> [STATED EXERCISE] Output the entries word for word. Omit images.
--- BEGIN EXERCISE INPUT ---
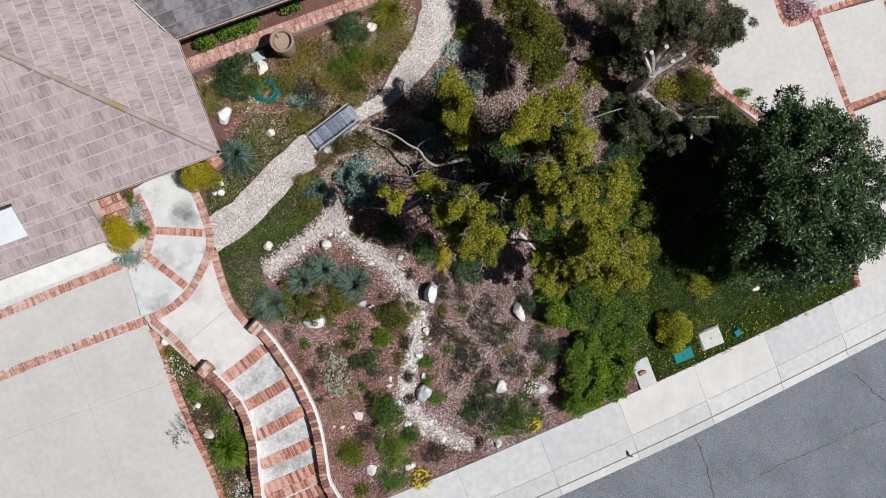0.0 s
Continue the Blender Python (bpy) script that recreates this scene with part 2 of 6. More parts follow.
LEAF = {
    "olive": leaf_mat("olive_leaf", [(0.062, 0.07, 0.007), (0.18, 0.18, 0.016), (0.46, 0.42, 0.045)]),
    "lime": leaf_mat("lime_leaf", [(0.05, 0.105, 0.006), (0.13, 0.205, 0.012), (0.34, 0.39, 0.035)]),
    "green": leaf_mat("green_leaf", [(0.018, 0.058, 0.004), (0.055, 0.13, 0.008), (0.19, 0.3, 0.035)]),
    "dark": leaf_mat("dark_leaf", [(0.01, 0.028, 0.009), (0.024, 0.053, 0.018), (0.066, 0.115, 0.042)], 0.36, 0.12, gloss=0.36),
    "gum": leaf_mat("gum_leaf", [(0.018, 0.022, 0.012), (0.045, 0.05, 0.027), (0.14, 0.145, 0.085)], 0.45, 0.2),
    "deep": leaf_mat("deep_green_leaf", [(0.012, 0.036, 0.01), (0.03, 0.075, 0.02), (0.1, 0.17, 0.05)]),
    "yellow": leaf_mat("golden_leaf", [(0.26, 0.2, 0.006), (0.46, 0.36, 0.01), (0.6, 0.5, 0.03)]),
    "blue": leaf_mat("blue_grass_blade", [(0.018, 0.055, 0.04), (0.06, 0.125, 0.095), (0.2, 0.3, 0.24)], 0.45, 0.15),
    "teal": leaf_mat("grey_teal_leaf", [(0.07, 0.14, 0.125), (0.18, 0.29, 0.26), (0.42, 0.54, 0.48)], 0.7, 0.15),
    "silver": leaf_mat("silver_leaf", [(0.16, 0.23, 0.21), (0.3, 0.38, 0.34), (0.5, 0.56, 0.5)], 0.7, 0.15),
    "cream": leaf_mat("cream_green_leaf", [(0.26, 0.31, 0.19), (0.44, 0.49, 0.34), (0.64, 0.67, 0.52)], 0.7, 0.2),
    "sage": leaf_mat("sage_leaf", [(0.014, 0.018, 0.012), (0.036, 0.042, 0.029), (0.12, 0.126, 0.094)], 0.7, 0.15),
    "thyme": leaf_mat("dark_thyme_leaf", [(0.011, 0.02, 0.009), (0.03, 0.044, 0.021), (0.1, 0.125, 0.07)], 0.7, 0.15),
    "brown": leaf_mat("dry_twig", [(0.02, 0.014, 0.011), (0.05, 0.036, 0.028), (0.14, 0.105, 0.085)], 0.8, 0.1),
    "straw": leaf_mat("straw_blade", [(0.13, 0.09, 0.035), (0.26, 0.19, 0.08), (0.4, 0.32, 0.17)], 0.8, 0.2),
    "dusk": leaf_mat("dark_olive_leaf", [(0.022, 0.03, 0.005), (0.055, 0.066, 0.009), (0.15, 0.155, 0.02)]),
    "moss": leaf_mat("yellow_green_blade", [(0.05, 0.075, 0.005), (0.125, 0.15, 0.01), (0.29, 0.28, 0.04)], 0.6, 0.3),
    "gold": leaf_mat("golden_dry_blade", [(0.07, 0.062, 0.008), (0.18, 0.145, 0.015), (0.36, 0.28, 0.05)], 0.7, 0.25),
    "grass": leaf_mat("lawn_blade", [(0.022, 0.068, 0.004), (0.06, 0.145, 0.008), (0.19, 0.29, 0.04)], 0.6, 0.3),
    "white_petal": leaf_mat("white_petal", [(0.7, 0.7, 0.62), (0.8, 0.8, 0.74)], 0.7, 0.3),
    "yellow_petal": leaf_mat("yellow_petal", [(0.7, 0.5, 0.01), (0.8, 0.65, 0.03)], 0.7, 0.3),
    "pink_petal": leaf_mat("pink_petal", [(0.5, 0.25, 0.35), (0.65, 0.45, 0.5)], 0.7, 0.3),
}


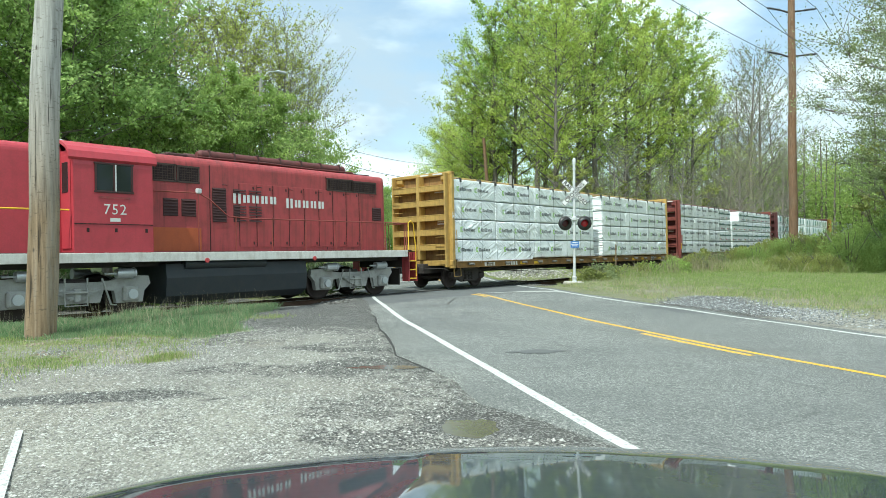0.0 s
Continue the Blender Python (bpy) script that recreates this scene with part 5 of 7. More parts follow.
def make_loco():
    lo = thing("locomotive", "faded red diesel locomotive with white sill band, pulling lumber cars", "locomotive")
    TRAIN.append((lo, -9.72))
    # long hood, short hood
    part("long_hood", drawn(Mesh(), hood_outline(0.88, 1.6, 4.36, 0.24), -2.95, 6.55), M["loco_red"], lo)
    part("short_hood", drawn(Mesh(), hood_outline(0.88, 1.6, 4.30, 0.24), -7.0, -4.9), M["cab_red"], lo)
    # cab with arched roof that overhangs
    part("cab", drawn(Mesh(), hood_outline(1.56, 1.6, 4.12, 0.35), -4.93, -2.91), M["cab_red"], lo)
    roof = []
    for k in range(15):
        a = math.pi * k / 14
        roof.append((-1.60 * math.cos(a), 3.93 + 0.56 * math.sin(a) ** 0.8))
    rf = [(y, z) for y, z in roof] + [(y * 0.97, z - 0.06) for y, z in reversed(roof)]
    part("cab_roof", drawn(Mesh(), rf, -5.05, -2.80), M["cab_red"], lo)
    # side window: frame, panes
    x0, x1, z0, z1, y = -4.40, -3.47, 3.12, 3.83, -1.565
    fr = Mesh()
    for dx, dz, sx, sz in ((0, z1 - z0, x1 - x0 + 0.08, 0.05), (0, 0, x1 - x0 + 0.08, 0.05)):
        fr.box(((x0 + x1) / 2, y - 0.012, z0 + dz), (sx, 0.03, sz), 0.006)
    for x in (x0, (x0 + x1) / 2, x1):
        fr.box((x, y - 0.012, (z0 + z1) / 2), (0.045, 0.028, z1 - z0), 0.005)
    wf = part("window_frame", fr, M["louvre"], lo, "dark metal sliding window frame")
    part("window_mullion", Mesh().box(((x0 + x1) / 2 + 0.03, y - 0.03, (z0 + z1) / 2), (0.03, 0.02, z1 - z0 - 0.04)), M["alu"], wf)
    for x in (x0, (x0 + x1) / 2):
        part("pane", Mesh().box((x + (x1 - x0) / 4, y - 0.004, (z0 + z1) / 2), ((x1 - x0) / 2 - 0.05, 0.01, z1 - z0 - 0.05)), M["glass"], wf)
    part("rain_gutter", Mesh().tube([(-4.62, -1.53, 3.99), (-4.5, -1.54, 3.95), (-3.35, -1.54, 3.95), (-3.25, -1.53, 3.99)], 0.015, 5), M["cab_red"], lo)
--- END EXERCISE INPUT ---
> [RESULT OF THE TASK]
0.0 s
Continue the Blender Python (bpy) script that recreates this scene with part 2 of 6. More parts follow.
LEAF = {
    "olive": leaf_mat("olive_leaf", [(0.062, 0.07, 0.007), (0.18, 0.18, 0.016), (0.46, 0.42, 0.045)]),
    "lime": leaf_mat("lime_leaf", [(0.05, 0.105, 0.006), (0.13, 0.205, 0.012), (0.34, 0.39, 0.035)]),
    "green": leaf_mat("green_leaf", [(0.018, 0.058, 0.004), (0.055, 0.13, 0.008), (0.19, 0.3, 0.035)]),
    "dark": leaf_mat("dark_leaf", [(0.01, 0.028, 0.009), (0.024, 0.053, 0.018), (0.066, 0.115, 0.042)], 0.36, 0.12, gloss=0.36),
    "gum": leaf_mat("gum_leaf", [(0.018, 0.022, 0.012), (0.045, 0.05, 0.027), (0.14, 0.145, 0.085)], 0.45, 0.2),
    "deep": leaf_mat("deep_green_leaf", [(0.012, 0.036, 0.01), (0.03, 0.075, 0.02), (0.1, 0.17, 0.05)]),
    "yellow": leaf_mat("golden_leaf", [(0.26, 0.2, 0.006), (0.46, 0.36, 0.01), (0.6, 0.5, 0.03)]),
    "blue": leaf_mat("blue_grass_blade", [(0.018, 0.055, 0.04), (0.06, 0.125, 0.095), (0.2, 0.3, 0.24)], 0.45, 0.15),
    "teal": leaf_mat("grey_teal_leaf", [(0.07, 0.14, 0.125), (0.18, 0.29, 0.26), (0.42, 0.54, 0.48)], 0.7, 0.15),
    "silver": leaf_mat("silver_leaf", [(0.16, 0.23, 0.21), (0.3, 0.38, 0.34), (0.5, 0.56, 0.5)], 0.7, 0.15),
    "cream": leaf_mat("cream_green_leaf", [(0.26, 0.31, 0.19), (0.44, 0.49, 0.34), (0.64, 0.67, 0.52)], 0.7, 0.2),
    "sage": leaf_mat("sage_leaf", [(0.014, 0.018, 0.012), (0.036, 0.042, 0.029), (0.12, 0.126, 0.094)], 0.7, 0.15),
    "thyme": leaf_mat("dark_thyme_leaf", [(0.011, 0.02, 0.009), (0.03, 0.044, 0.021), (0.1, 0.125, 0.07)], 0.7, 0.15),
    "brown": leaf_mat("dry_twig", [(0.02, 0.014, 0.011), (0.05, 0.036, 0.028), (0.14, 0.105, 0.085)], 0.8, 0.1),
    "straw": leaf_mat("straw_blade", [(0.13, 0.09, 0.035), (0.26, 0.19, 0.08), (0.4, 0.32, 0.17)], 0.8, 0.2),
    "dusk": leaf_mat("dark_olive_leaf", [(0.022, 0.03, 0.005), (0.055, 0.066, 0.009), (0.15, 0.155, 0.02)]),
    "moss": leaf_mat("yellow_green_blade", [(0.05, 0.075, 0.005), (0.125, 0.15, 0.01), (0.29, 0.28, 0.04)], 0.6, 0.3),
    "gold": leaf_mat("golden_dry_blade", [(0.07, 0.062, 0.008), (0.18, 0.145, 0.015), (0.36, 0.28, 0.05)], 0.7, 0.25),
    "grass": leaf_mat("lawn_blade", [(0.022, 0.068, 0.004), (0.06, 0.145, 0.008), (0.19, 0.29, 0.04)], 0.6, 0.3),
    "white_petal": leaf_mat("white_petal", [(0.7, 0.7, 0.62), (0.8, 0.8, 0.74)], 0.7, 0.3),
    "yellow_petal": leaf_mat("yellow_petal", [(0.7, 0.5, 0.01), (0.8, 0.65, 0.03)], 0.7, 0.3),
    "pink_petal": leaf_mat("pink_petal", [(0.5, 0.25, 0.35), (0.65, 0.45, 0.5)], 0.7, 0.3),
}


0.0 s
Continue the Blender Python (bpy) script that recreates this scene with part 5 of 7. More parts follow.
def make_loco():
    lo = thing("locomotive", "faded red diesel locomotive with white sill band, pulling lumber cars", "locomotive")
    TRAIN.append((lo, -9.72))
    # long hood, short hood
    part("long_hood", drawn(Mesh(), hood_outline(0.88, 1.6, 4.36, 0.24), -2.95, 6.55), M["loco_red"], lo)
    part("short_hood", drawn(Mesh(), hood_outline(0.88, 1.6, 4.30, 0.24), -7.0, -4.9), M["cab_red"], lo)
    # cab with arched roof that overhangs
    part("cab", drawn(Mesh(), hood_outline(1.56, 1.6, 4.12, 0.35), -4.93, -2.91), M["cab_red"], lo)
    roof = []
    for k in range(15):
        a = math.pi * k / 14
        roof.append((-1.60 * math.cos(a), 3.93 + 0.56 * math.sin(a) ** 0.8))
    rf = [(y, z) for y, z in roof] + [(y * 0.97, z - 0.06) for y, z in reversed(roof)]
    part("cab_roof", drawn(Mesh(), rf, -5.05, -2.80), M["cab_red"], lo)
    # side window: frame, panes
    x0, x1, z0, z1, y = -4.40, -3.47, 3.12, 3.83, -1.565
    fr = Mesh()
    for dx, dz, sx, sz in ((0, z1 - z0, x1 - x0 + 0.08, 0.05), (0, 0, x1 - x0 + 0.08, 0.05)):
        fr.box(((x0 + x1) / 2, y - 0.012, z0 + dz), (sx, 0.03, sz), 0.006)
    for x in (x0, (x0 + x1) / 2, x1):
        fr.box((x, y - 0.012, (z0 + z1) / 2), (0.045, 0.028, z1 - z0), 0.005)
    wf = part("window_frame", fr, M["louvre"], lo, "dark metal sliding window frame")
    part("window_mullion", Mesh().box(((x0 + x1) / 2 + 0.03, y - 0.03, (z0 + z1) / 2), (0.03, 0.02, z1 - z0 - 0.04)), M["alu"], wf)
    for x in (x0, (x0 + x1) / 2):
        part("pane", Mesh().box((x + (x1 - x0) / 4, y - 0.004, (z0 + z1) / 2), ((x1 - x0) / 2 - 0.05, 0.01, z1 - z0 - 0.05)), M["glass"], wf)
    part("rain_gutter", Mesh().tube([(-4.62, -1.53, 3.99), (-4.5, -1.54, 3.95), (-3.35, -1.54, 3.95), (-3.25, -1.53, 3.99)], 0.015, 5), M["cab_red"], lo)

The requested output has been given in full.